More on FRoI

Use cases

FRoI above past RoI is like arbitrage, except markets have largely competed arbitrage away for services (and disservices) recognized and valued in GAAP. Hence, the working hypothesis should be higher future profits or Gross Operating Surplus accrue to society's productive base beyond Property Assets (PA). In practice, the shadow gain ends when GAAP adjusts its boundary between consumption and investment outlays to recognize--and then value--additional pieces of society's productive base as PA. Case studies are computer software and R&D outlays, and key economists seeking expansions.

FRoI differs from conventional shadow pricing by booking changes in a standard, double-entry, accounting schema. The neglected stream of services is treated as an unrequited transfer from the local society to the consumer, matching an increase in that consumer's outlays. It is an instantiation of residual rights. Reclassification as PA is then a move to less imperfect contracts. That either formalizes or modifies the Q behind the unrequited transfer. It certainly formalized the P, which may lead to holding gains or losses relative to what FRoI expected.
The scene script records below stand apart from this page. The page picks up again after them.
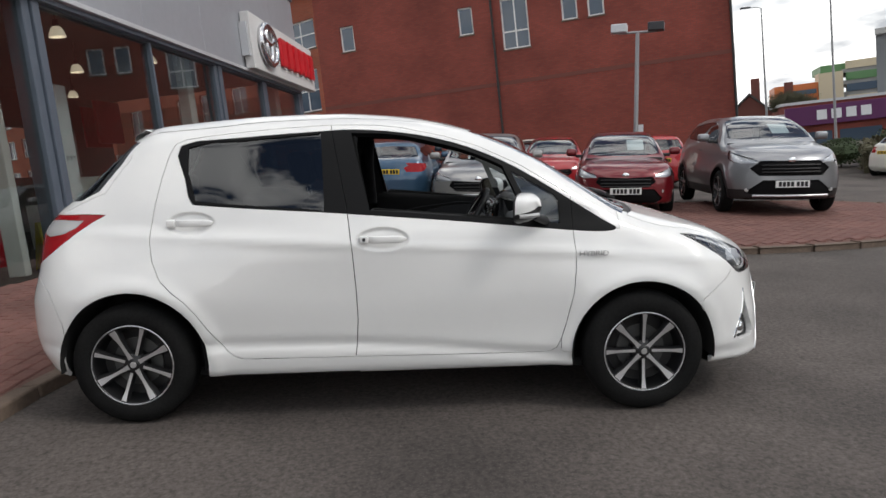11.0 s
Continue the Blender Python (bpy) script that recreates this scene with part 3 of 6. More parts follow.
# sign box on the fascia: white box with a chrome emblem and red shapes
sign = thing("fascia_sign", "white box sign with chrome emblem and red raised shapes", "sign", FACADE @ Matrix.Translation((0, -0.34, 0)))
part("sign_box", box(13.9, 19.8, 0.0, 0.20, 3.74, 4.93, 0.02), material("white_sign_face", (0.62, 0.61, 0.60), 0.5, grain=0.03), sign)
part("bracket", box(13.78, 13.9, 0.05, 0.21, 4.0, 4.7), PALE_TRIM, sign)
part("bracket", box(14.5, 18.8, 0.20, 0.22, 4.1, 4.5), PALE_TRIM, sign)
ECH = material("brushed_chrome_emblem", (0.6, 0.6, 0.62), 0.2, metal=1.0)
def ellipse(cx, cz, a, b, y, r, n=28):
    return tube([(cx + a * math.cos(t), y, cz + b * math.sin(t)) for t in np.linspace(0, 2 * math.pi, n, endpoint=False)], r, 8, closed=True)
for a, b, r in ((0.62, 0.43, 0.075), (0.20, 0.40, 0.06), (0.40, 0.17, 0.06)):
    part("emblem_ring", ellipse(15.0, 4.36 + (0.20 if a == .4 else 0), a, b, -0.06, r), ECH, sign, "", 60)
RED_ACR = material("red_acrylic", (0.60, 0.02, 0.03), 0.3)
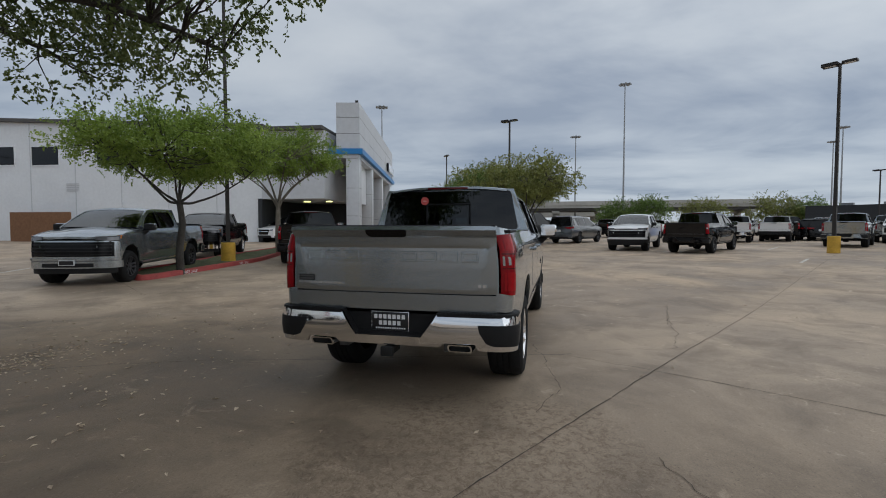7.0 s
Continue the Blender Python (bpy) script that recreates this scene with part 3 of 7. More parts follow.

It matters whether a neglected stream of services is an added attribute of something recognized in GAAP. When it is, something akin to broken cross-rates arises between consumers who do and don't value that stream. A case study is water between and within classes of value signals or prices (natural, transfer, and market). In short, we posit persistent disequilibrium and imperfect contracts; not The goal of better resource allocation decisions can still be to aim for convergence and LOP.